Se acaba el día, llegas a tu casa cansado y con ganas de relajarte.
Te duchas, preparas algo de cena y pones algún burdo programa que te distraiga. Aunque no prestas atención a lo que dicen, ni miras fijamente a la pantalla, te da compañía. Así, no te sientes solo.
El hueco vacío en tu salón se llena de palabras y de luces que provienen del televisor. Tu mente divaga entre los recuerdos del día vivido y los planes del día de mañana. Entremedio, el presente y sus problemas, luchando contra el cansancio que te azota el cuerpo, pero sobre todo la mente.
Terminas de cenar y, sin recoger la mesa, te reclinas en el sofá a estirar un poco el cuerpo. El salón se sigue llenando de más palabras y de más luces sin que seas capaz de entender nada de lo que dicen o, más bien, gritan. Te da igual, así estás acompañado y puedes convivir contigo mismo.
De repente, tu cuerpo empieza a mandarte señales que indican claramente que el día, tu día, se ha acabado. Por mucho que batalles, no habrá victoria posible. Toca retirada, la cama es tu destino.
Tras pasar por el cuarto de baño, llegas al dormitorio y te tumbas deseando viajar con Morfeo por mundos maravillosos.
Es en ese momento, en el que tu mente se queda contigo a solas. Ya no hay ruido ni luces que te acompañen, ya sois solo dos y no hay escapatoria posible.
Depende del día, esa tertulia va cobrando realidad o se convierte en una entelequia sin aparente final.

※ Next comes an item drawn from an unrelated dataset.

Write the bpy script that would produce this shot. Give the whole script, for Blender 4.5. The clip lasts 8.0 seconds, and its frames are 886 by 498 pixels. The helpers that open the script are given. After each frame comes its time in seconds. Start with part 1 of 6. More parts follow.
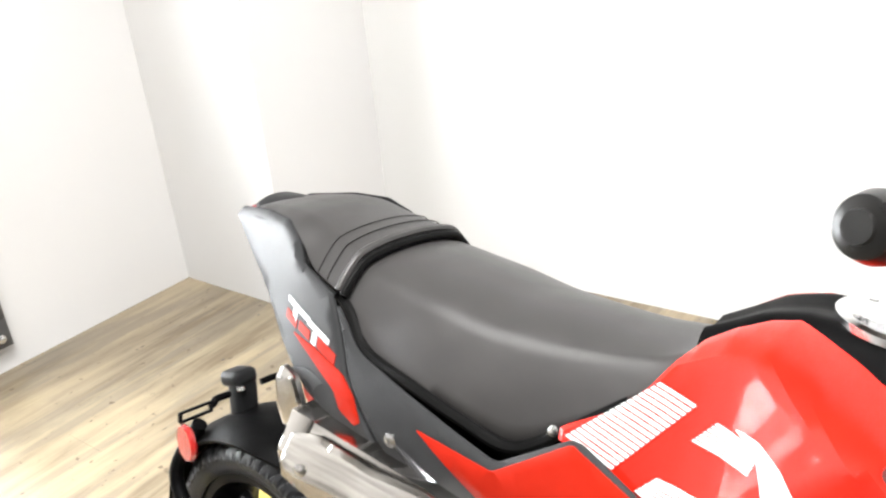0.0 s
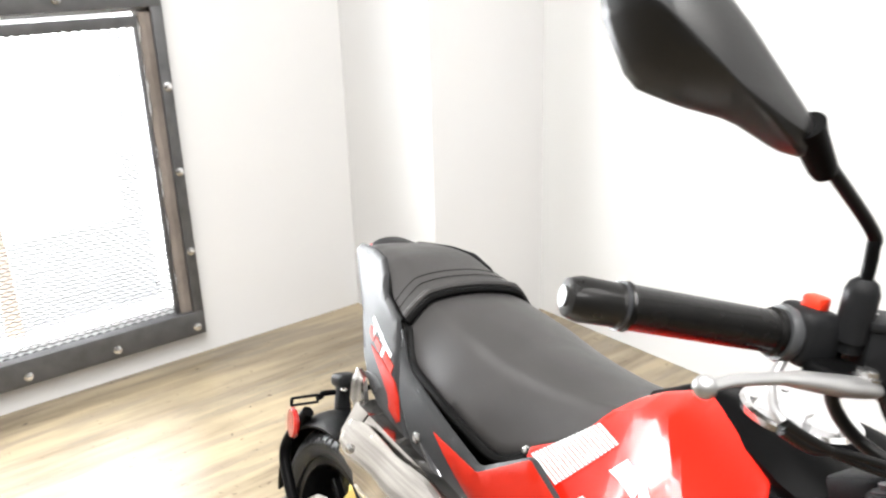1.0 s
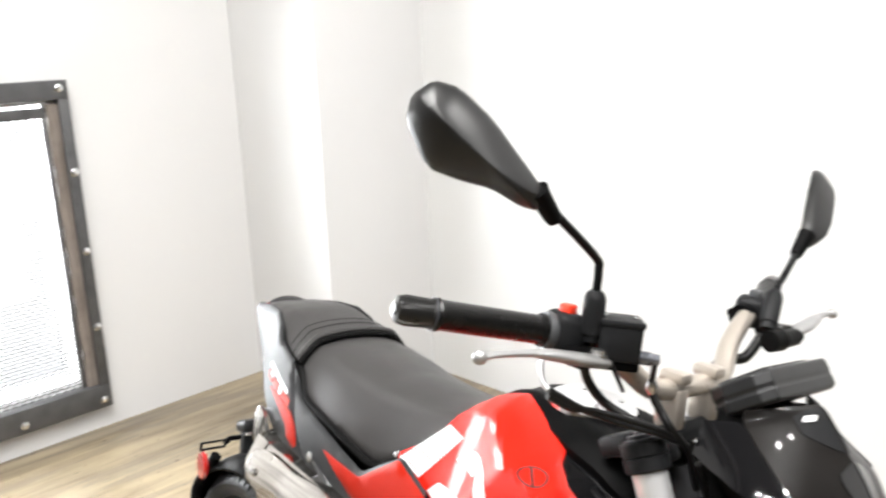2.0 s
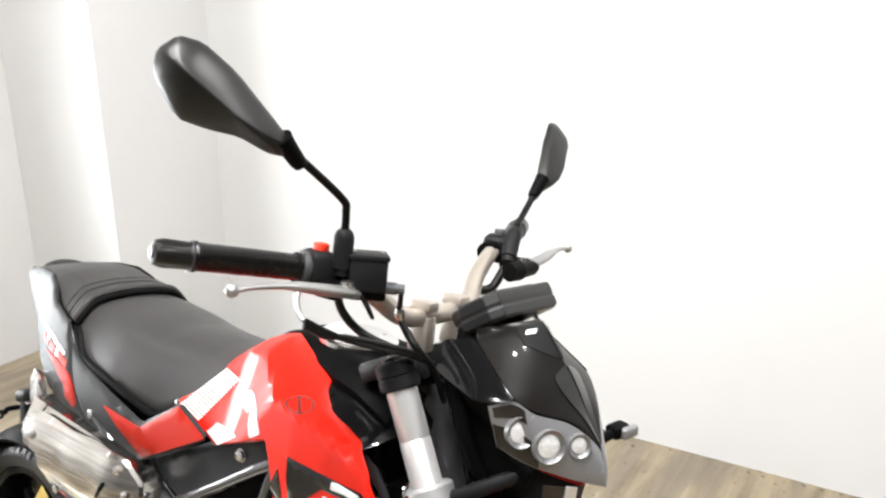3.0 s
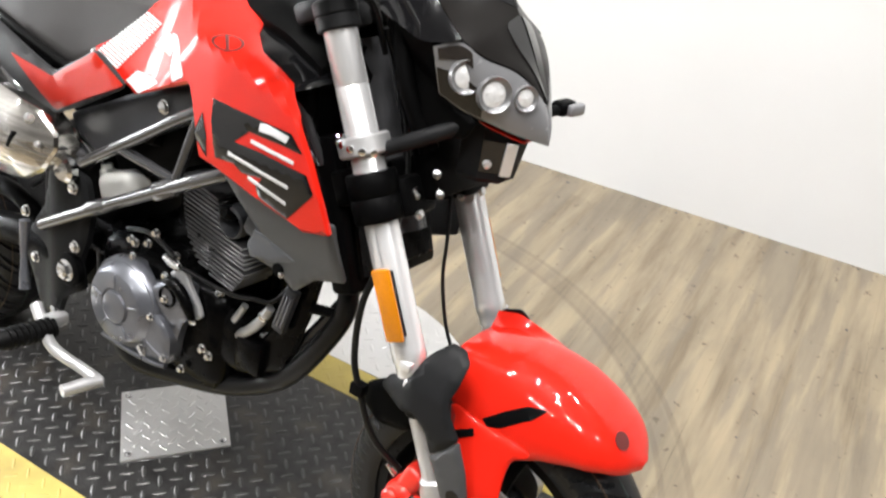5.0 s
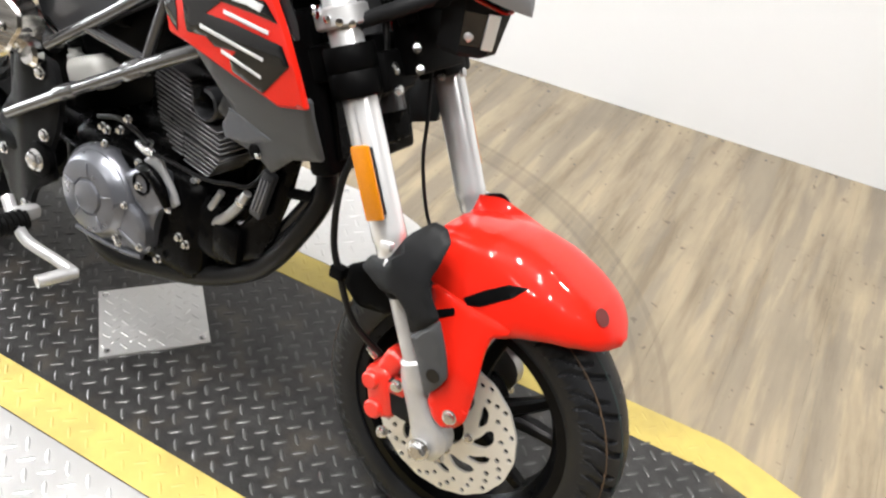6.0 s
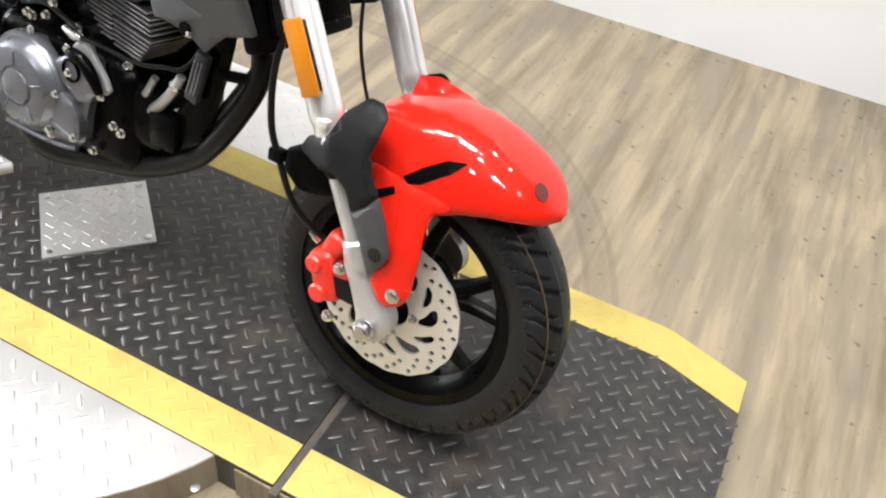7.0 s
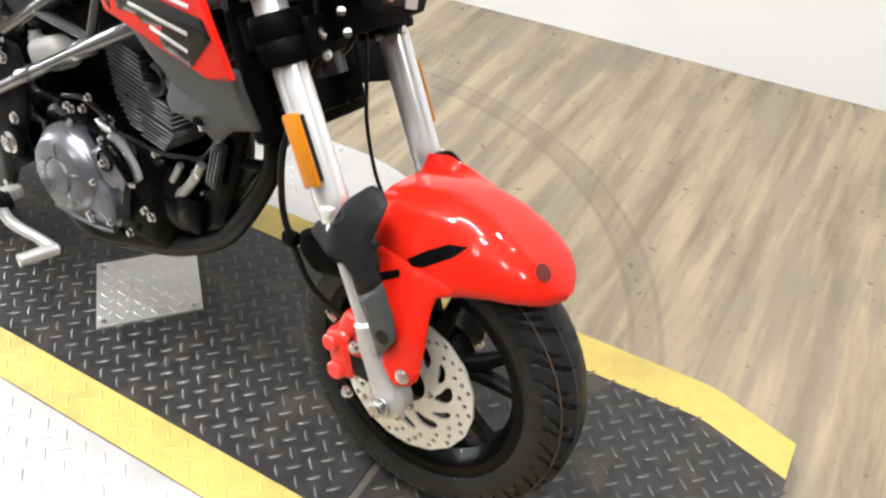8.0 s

Si se alarga la charla, puede que hasta salgas de ella y empieces a escuchar los ruidos de la calle. El viento que menea los árboles, la moto y su endemoniado tubo de escape y la vecina riñendo a sus hijos.
A veces, incluso te llegan pensamientos que no piensas, situaciones que te angustian y no sabes por qué. Decides retorcerte en la cama para que desaparezcan, pero ahí siguen o vienen otros.
Se acabó, el sueño se ha esfumado. Ahora solo queda resetear y empezar el camino de de nuevo, esperando que el final sea diferente.